From the start of his signed editorial, “Don’t Tread on Them,” it’s clear Downes considers the movement a patchwork of right-wing kooks, snottily caricaturizing the protestors as silly, lazy, and greedy (“mostly, it was about tax cuts”). The text box: “Long Island patriots strike a blow against tyranny and whatever.”

The Protestors Have a Legitimate Point and Should be Heard

Whether you agree with the Tea Party protestors or not, they have a legitimate gripe and should be taken seriously.

In less than 3 months, Mr. Obama and the Democrat controlled congress have hemorrhaged taxpayers’ money at a rate unsurpassed in American history.
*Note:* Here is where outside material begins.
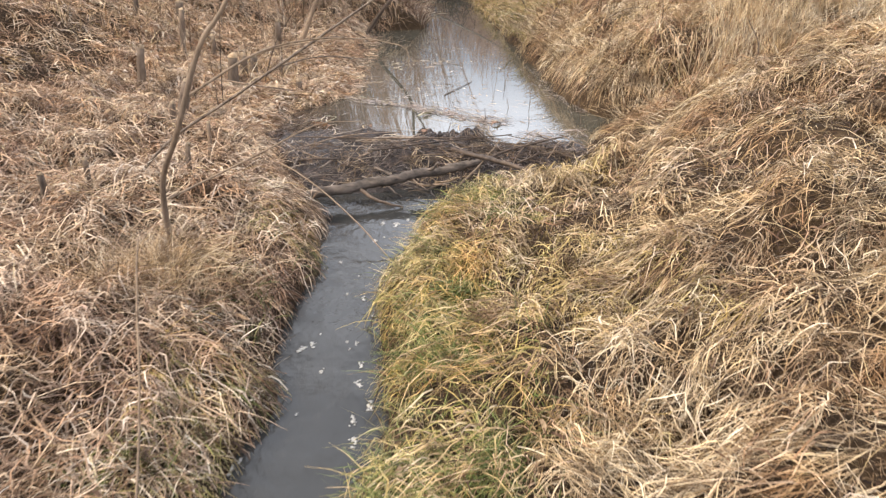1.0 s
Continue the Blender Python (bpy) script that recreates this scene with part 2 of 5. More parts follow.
def water_material(name, silt, ior, ripple_scale, ripple, stretch, shallows=None):
    """Silty water: a mirror-smooth surface over a turbid body."""
    m, n, l, b = nodes_of(name, 0.03, 0.5)
    b.inputs["IOR"].default_value = ior
    t = noise_tex(n, l, 1.3, 4.0)
    r = ramp(n, [(0.35, tuple(0.85 * v for v in silt)), (0.65, tuple(1.15 * v for v in silt))])
    l.new(t.outputs[0], r.inputs[0])
    c = r.outputs[0]
    if shallows:
        co, sx, ad = n.new("ShaderNodeTexCoord"), n.new("ShaderNodeSeparateXYZ"), n.new("ShaderNodeMath")
        l.new(co.outputs["Object"], sx.inputs[0])
        ad.operation = "MULTIPLY_ADD"
        ad.inputs[1].default_value = 0.8
        l.new(t.outputs[0], ad.inputs[0])
        sl, ax = n.new("ShaderNodeMath"), n.new("ShaderNodeMath")
        sl.operation, ax.operation = "MULTIPLY_ADD", "ADD"
        l.new(sx.outputs["Y"], sl.inputs[0])
        sl.inputs[1].default_value, sl.inputs[2].default_value = 0.4, -0.4 * 8.25
        l.new(sl.outputs[0], ax.inputs[0])
        l.new(sx.outputs["X"], ax.inputs[1])
        l.new(ax.outputs[0], ad.inputs[2])
        f = ramp(n, [(0.0, (1, 1, 1)), (1.0, (0, 0, 0))])
        mr = n.new("ShaderNodeMapRange")
        mr.inputs["From Min"].default_value, mr.inputs["From Max"].default_value = -0.9, 0.1
        l.new(ad.outputs[0], mr.inputs["Value"])
        l.new(mr.outputs[0], f.inputs[0])
        c = mixed(n, l, "MIX", f.outputs[0], c, shallows)
    l.new(c, b.inputs["Base Color"])
    t2 = noise_tex(n, l, ripple_scale, 3.0, 0.5, stretch)
    height = t2.outputs[0]
    if shallows:                                            # rings spreading from the mud mound
        sub, ln, mu, si, mask, pr = (n.new("ShaderNodeVectorMath"), n.new("ShaderNodeVectorMath"), n.new("ShaderNodeMath"),
                                     n.new("ShaderNodeMath"), n.new("ShaderNodeMapRange"), n.new("ShaderNodeMath"))
        sub.operation, ln.operation, mu.operation, si.operation, pr.operation = "SUBTRACT", "LENGTH", "MULTIPLY", "SINE", "MULTIPLY"
        l.new(co.outputs["Object"], sub.inputs[0])
        sub.inputs[1].default_value = (-0.66, 7.83, POND_Z)
        l.new(sub.outputs[0], ln.inputs[0])
        l.new(ln.outputs["Value"], mu.inputs[0])
        mu.inputs[1].default_value = 215.0
        l.new(mu.outputs[0], si.inputs[0])
        mask.inputs["From Min"].default_value, mask.inputs["From Max"].default_value = 0.14, 0.34
        mask.inputs["To Min"].default_value, mask.inputs["To Max"].default_value = 0.2, 0.0
        l.new(ln.outputs["Value"], mask.inputs["Value"])
        l.new(si.outputs[0], pr.inputs[0])
        l.new(mask.outputs[0], pr.inputs[1])
        tot = n.new("ShaderNodeMath")
        l.new(pr.outputs[0], tot.inputs[0])
        l.new(t2.outputs[0], tot.inputs[1])
        height = tot.outputs[0]
    bumped(n, l, b, height, ripple, 0.01)
    return m


STREAM_Z, POND_Z = -0.286, -0.115
MUD, SOIL = mud_material(), soil_material()
POND = water_material("pond_surface", (0.070, 0.066, 0.052), 1.75, 5.0, 0.025, (1, 0.6, 1), (0.034, 0.026, 0.022))
STREAM = water_material("stream_surface", (0.032, 0.032, 0.031), 1.40, 11.0, 0.5, (1.3, 0.7, 1))


def plain(name, colour, rough=0.7, var=0.25, scale=8.0):
    m, n, l, b = nodes_of(name, rough, 0.3)
    t = noise_tex(n, l, scale, 5.0)
    r = ramp(n, [(0.3, tuple(v * (1 - var) for v in colour)), (0.7, tuple(min(1, v * (1 + var)) for v in colour))])
    l.new(t.outputs[0], r.inputs[0])
    l.new(r.outputs[0], b.inputs["Base Color"])
    bumped(n, l, b, t.outputs[0], 0.2, 0.01)
    return m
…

Now, in order to pay for it, they want to increase taxes on a certain class of citizens, the so-called “rich”, most of whom happen to be loyal supporters of the opposition party.

Liberals complained that the media failed to do its job in the lead up to the Iraq war. They said that it didn’t properly vet statements made by the Bush administration that alleged that Saddam had Weapons of Mass Destruction and was in some way tied to the 9/11 attacks.

Very well, but those who complained about the negligence of the media back then shouldn’t object now when conservatives want the media to challenge the Obama administration’s profligate (some say reckless) spending, the burden of which will have to be borne by our children and grandchildren.

It seems that the mainstream media is taking statements from the Obama administration at face value and is refusing to vet those statements.

In short, the media is failing Americans now in much the same way liberals believed that it failed them in the lead up to the Iraq war.

If media negligence (cowardice?) was wrong when Bush was running the show, it’s also wrong now when Obama is running the show.

If we’re going to speak truth to power, we ought to speak it to all power, not just the power we didn’t vote for.